Non voglio insinuare che la Bonet sia esente da qualche piccolissima pecca in fase compositiva, o che abbia partorito un disco che sarà ricordato nei decenni a venire (da me sì!). Ma è misuratissima, una roccia che non cede alla stucchevolezza. Ne esce immacolata, e ad un certo punto c’è questo pezzo fantastico, accidenti!
“Joy”
La voce di Kadhja che si moltiplica, e che sarebbe autosufficiente e fantastica già così, a cappella, ma che permette ad archi e flauto e a quel basso dal suono così vecchio e bello, di accompagnarla in un momento sospeso, mentre tante sé chiedono “dove vai?” alla gioia fugace ed inafferrabile, e pure a se stesse, concedendosi fluttuante surrealtà nelle armonizzazioni del finale.
Psichedelica, lo dico. E pure capolavoro.
“Mother Maybe” non avrebbe affatto fatto brutta figura nel repertorio di un soul man come Stevie Wonder tra Music of My Mind e Songs in the Key of Life, senza che ciò comporti paragoni, così come “...” si sarebbe adattata perfettamente alla vita segreta delle piante.
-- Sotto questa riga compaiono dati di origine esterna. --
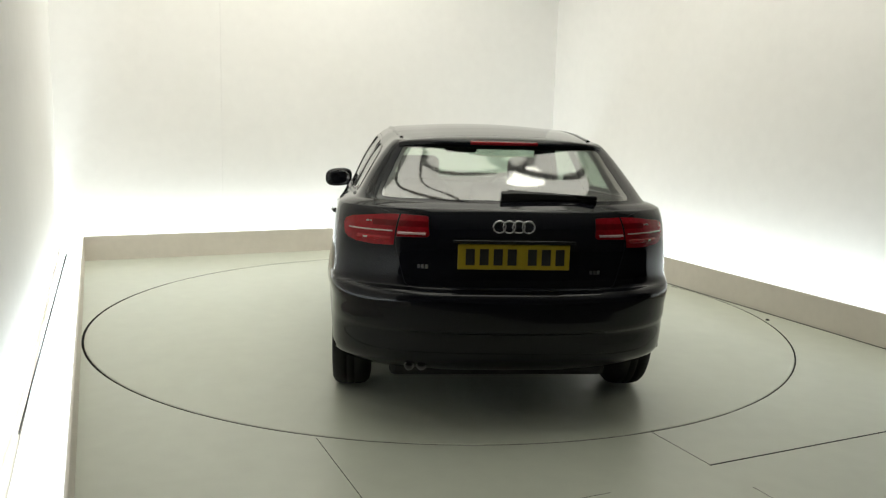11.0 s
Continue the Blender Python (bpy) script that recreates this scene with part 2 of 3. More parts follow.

Queste ed altre cose belle attendono l’ascoltatore su Childqueen, la cui pasta sonora è abbastanza omogenea da farne un lavoro coerente ed organico senza risultare monocorde.
Un disco che può suonare vecchio o nuovo, e che suonerà nuovo o vecchio tra vent’anni, allo stesso modo.
La mamma tarda a regalare un fratellino a questa bimba regina, sebbene abbia lanciato segnali sotto forma di belle canzoni sparse, ma non sembra avere ansie di presenzialismo.
Ora è su Ninja Tune e collabora anche con Bonobo, ed ho voglia di ascoltare presto un nuovo album intero, perché siamo al cospetto di un’artista (chiedo scusa a Kadhja) di qualità superiore, ma ho anche l’impressione che fama e denaro non siano ciò che vuole dalla vita.
Scoprire questo scrigno che Kadhja ha costruito principalmente per sé è un privilegio ed un piccolo lusso, come un bicchiere di vino buono, un bong (prendimi il numero di targa) come si deve, un cognac, il sorriso di una piccola regina che ti guarda negli occhi.
V, my Childqueen is U
Finito senza troppa convinzione o ispirazione a 00:20 tra il 28 febbraio ed il 1° marzo 2025.